Authorities are not certain why. Some suspect that the teachers are holding out for more cash. "I will open my magic filing cabinet," they say, "when I can make serious money from it. After all, I became a teacher in order to make serious money."

Other teachers reportedly say, "I just don't feel threatened enough. If my job were riding on it, I might open the magic filing cabinet, but I just can't really get interested in teaching unless I'm seriously threatened." (One wonders what sort of fearsome threats forced those individuals to go to teacher school in the first place.)

Of course, authorities don't believe all teachers have magic cabinets. They're pretty sure that some are just stupid, unable to teach or dress themselves or come in out the rain. Those teachers just need precise instructions to follow (which is frankly easier than cajoling them to open the magic filing cabinet).

But mostly reformsters recognize that teachers could teach all students well if they wanted to but that, like the members of some educational Illuminati, they have gone into the teaching profession to hide the secrets of education.

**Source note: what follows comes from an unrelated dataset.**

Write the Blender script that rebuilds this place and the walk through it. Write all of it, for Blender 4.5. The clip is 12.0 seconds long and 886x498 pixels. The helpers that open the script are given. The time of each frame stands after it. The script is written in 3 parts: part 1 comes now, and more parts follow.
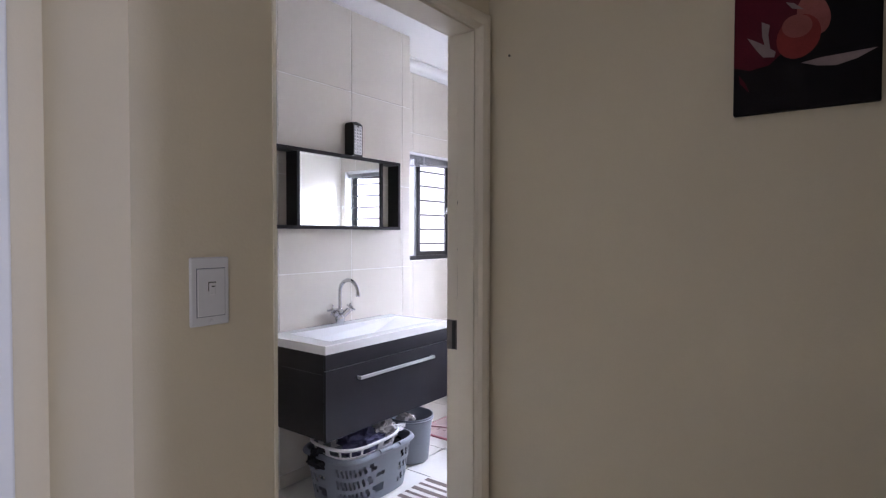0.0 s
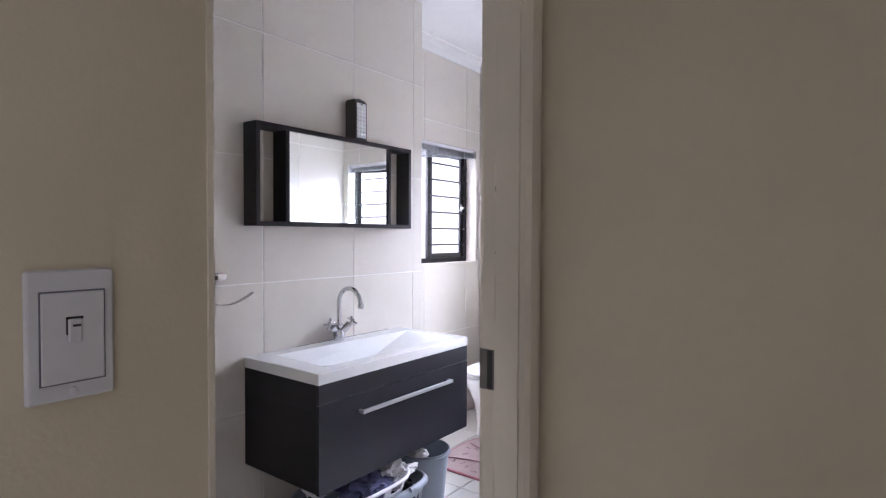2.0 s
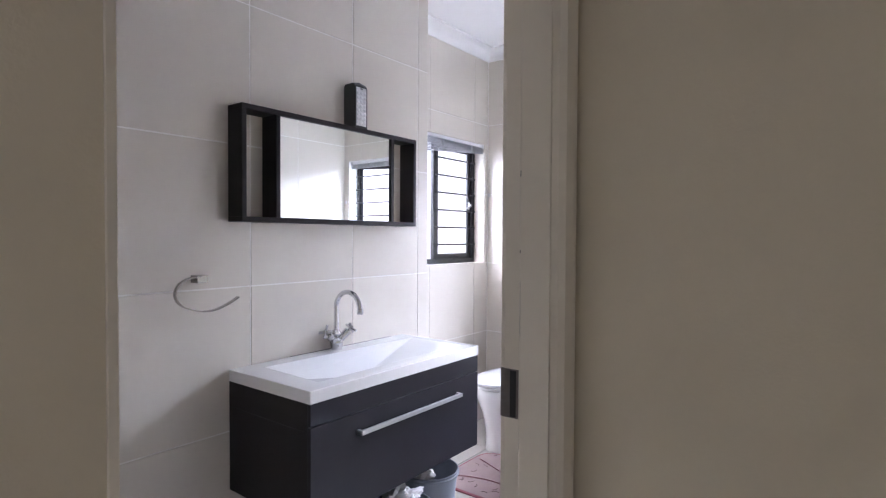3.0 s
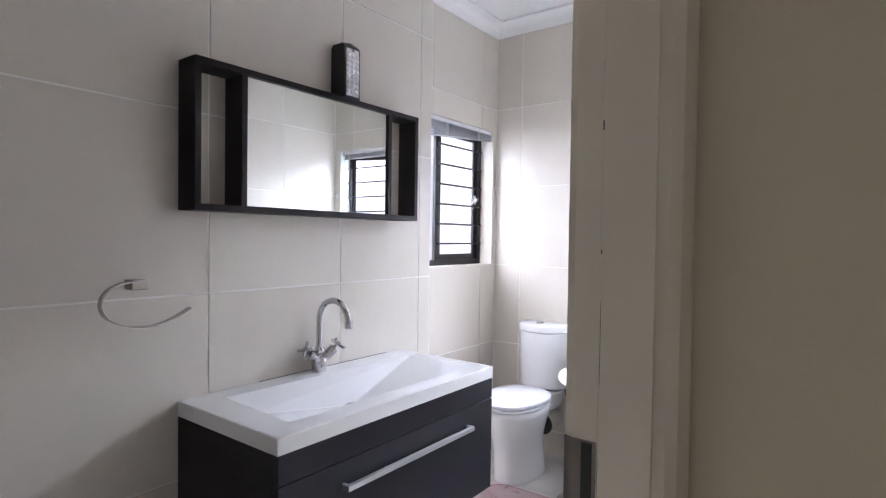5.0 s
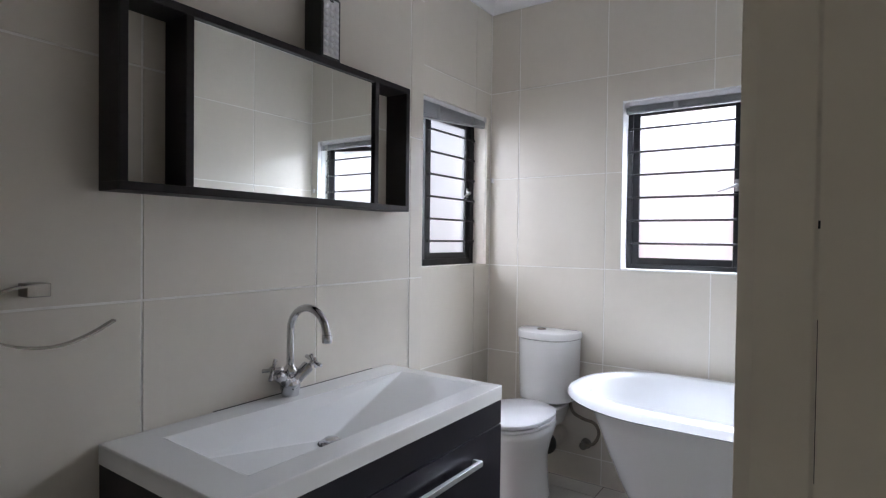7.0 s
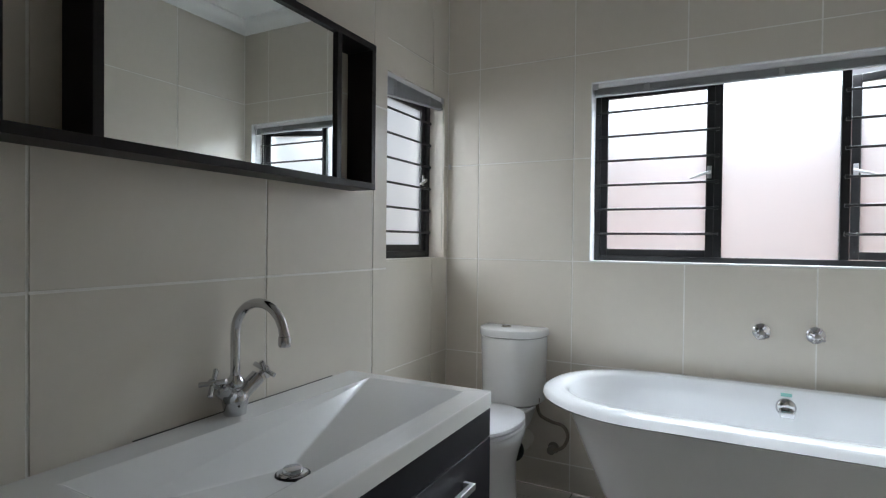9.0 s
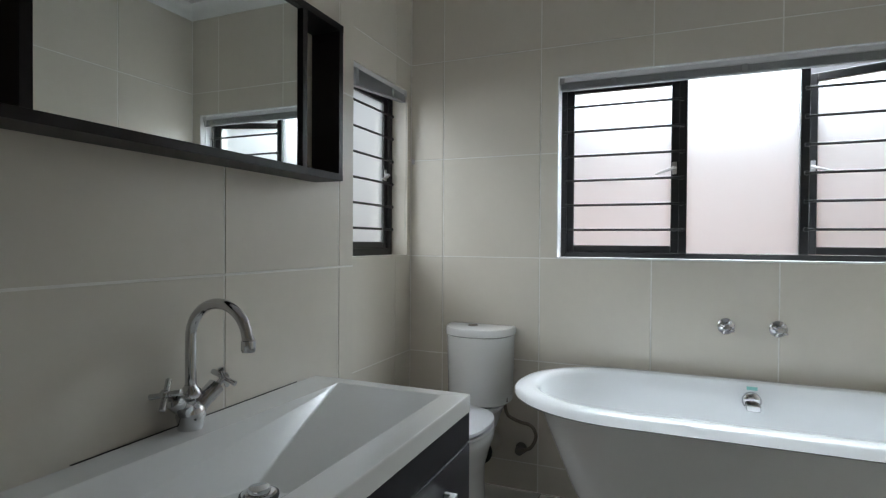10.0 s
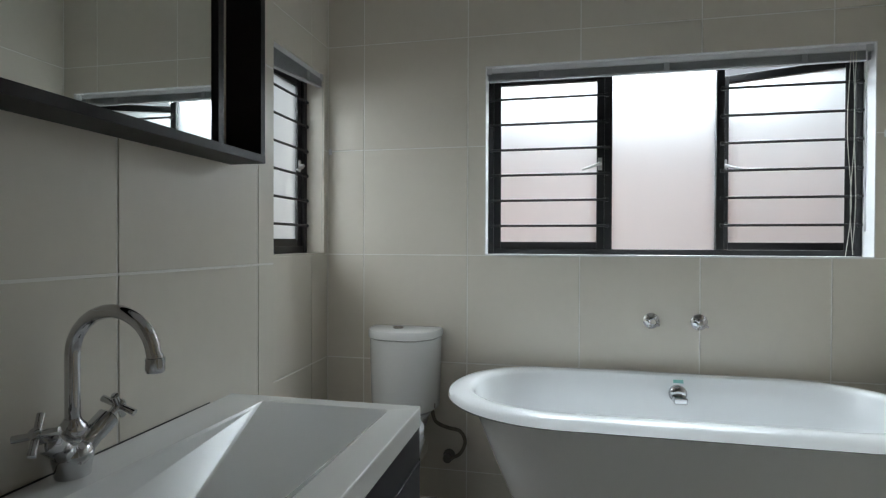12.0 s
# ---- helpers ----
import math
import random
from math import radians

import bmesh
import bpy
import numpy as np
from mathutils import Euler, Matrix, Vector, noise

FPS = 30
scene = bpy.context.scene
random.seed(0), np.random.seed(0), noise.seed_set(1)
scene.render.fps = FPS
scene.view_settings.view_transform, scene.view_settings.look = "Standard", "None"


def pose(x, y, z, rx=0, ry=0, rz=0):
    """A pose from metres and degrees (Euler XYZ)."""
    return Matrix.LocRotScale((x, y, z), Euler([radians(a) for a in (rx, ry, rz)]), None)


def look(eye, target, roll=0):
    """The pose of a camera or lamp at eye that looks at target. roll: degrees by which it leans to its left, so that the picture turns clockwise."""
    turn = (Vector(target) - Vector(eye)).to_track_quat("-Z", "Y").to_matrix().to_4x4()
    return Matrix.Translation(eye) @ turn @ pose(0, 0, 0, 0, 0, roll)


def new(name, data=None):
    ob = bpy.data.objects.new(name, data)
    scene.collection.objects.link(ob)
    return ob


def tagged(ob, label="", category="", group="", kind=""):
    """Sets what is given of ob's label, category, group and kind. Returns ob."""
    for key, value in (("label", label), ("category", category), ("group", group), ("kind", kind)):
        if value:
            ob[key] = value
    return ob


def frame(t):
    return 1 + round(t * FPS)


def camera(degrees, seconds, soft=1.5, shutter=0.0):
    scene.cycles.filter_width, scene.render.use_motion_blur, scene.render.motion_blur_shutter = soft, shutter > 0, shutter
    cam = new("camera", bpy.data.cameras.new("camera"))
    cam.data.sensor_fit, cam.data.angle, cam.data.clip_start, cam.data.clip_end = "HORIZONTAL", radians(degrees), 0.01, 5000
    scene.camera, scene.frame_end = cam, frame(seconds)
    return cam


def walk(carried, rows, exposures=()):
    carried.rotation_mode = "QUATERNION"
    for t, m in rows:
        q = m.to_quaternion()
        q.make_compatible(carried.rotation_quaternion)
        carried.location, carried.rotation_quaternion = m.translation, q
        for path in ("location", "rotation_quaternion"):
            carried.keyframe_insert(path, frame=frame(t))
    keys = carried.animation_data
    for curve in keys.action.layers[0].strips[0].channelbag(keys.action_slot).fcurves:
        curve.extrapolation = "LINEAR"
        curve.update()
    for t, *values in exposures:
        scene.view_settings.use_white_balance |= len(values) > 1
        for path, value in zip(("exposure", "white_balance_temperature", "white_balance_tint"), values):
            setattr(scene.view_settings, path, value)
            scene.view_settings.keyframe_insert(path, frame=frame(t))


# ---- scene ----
cam = camera(78.1, 12.0, soft=1.25)
ROWS = [
    (0.0, 0.005, 0.045, 1.434, 36.74, -1.49, 0.10),
    (0.5, -0.111, 0.147, 1.440, 36.91, -1.58, 0.10),
    (1.0, -0.205, 0.240, 1.431, 36.93, -1.49, 0.30),
    (1.5, -0.300, 0.348, 1.425, 37.03, -1.46, 0.40),
    (2.0, -0.393, 0.451, 1.425, 37.26, -1.38, 0.25),
    (2.5, -0.484, 0.552, 1.419, 37.46, -1.28, 0.25),
    (3.0, -0.575, 0.653, 1.411, 37.63, -1.26, 0.30),
    (5.0, -0.908, 0.995, 1.396, 37.01, -1.23, 0.80),
    (5.5, -0.978, 1.082, 1.391, 36.70, -1.20, 0.80),
    (6.0, -1.035, 1.148, 1.384, 36.31, -1.12, 0.70),
    (6.5, -1.119, 1.199, 1.376, 35.57, -1.06, 0.70),
    (7.0, -1.188, 1.257, 1.365, 34.77, -1.00, 0.70),
    (9.0, -1.462, 1.420, 1.306, 27.51, -0.77, 0.60),
    (9.5, -1.522, 1.447, 1.298, 24.96, -0.77, 0.50),
    (10.0, -1.560, 1.480, 1.291, 22.58, -0.77, 0.40),
    (10.5, -1.623, 1.516, 1.288, 20.03, -0.72, 0.40),
    (11.0, -1.664, 1.551, 1.285, 17.37, -0.72, 0.30),
    (11.5, -1.694, 1.577, 1.277, 14.81, -0.63, 0.30),
    (12.0, -1.725, 1.608, 1.269, 12.24, -0.60, 0.20),
]
EXPOSURES = [(0.0, 1.72, 5850, 27), (1.5, 1.68, 5850, 27), (3.0, 1.68, 5850, 26), (5.5, 1.27, 6050, 23), (7.0, 0.6, 6150, 19), (9.5, -0.04, 6350, 10), (12.0, -0.34, 6400, 7)]
walk(cam, [(t, pose(x, y, z, 90 + pitch, 0, yaw) @ pose(0, 0, 0, 0, 0, roll)) for t, x, y, z, yaw, pitch, roll in ROWS],
     exposures=EXPOSURES)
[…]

That's why we must offer them the incentives of merit pay and the threats of accountability systems with no job protections. Because if we keep pushing them, maybe teachers will finally open their magic filing cabinets.


  1. I lost my magic file cabinet key, somewhere between the corner of Common Core Park, near the crossroads of Constant Testing Avenue, and Data Driven Instruction Road.

  2. I cast a spell of invisibility on my cabinet to keep it safe. Now I can't find it, even using my Romper Room magic mirror.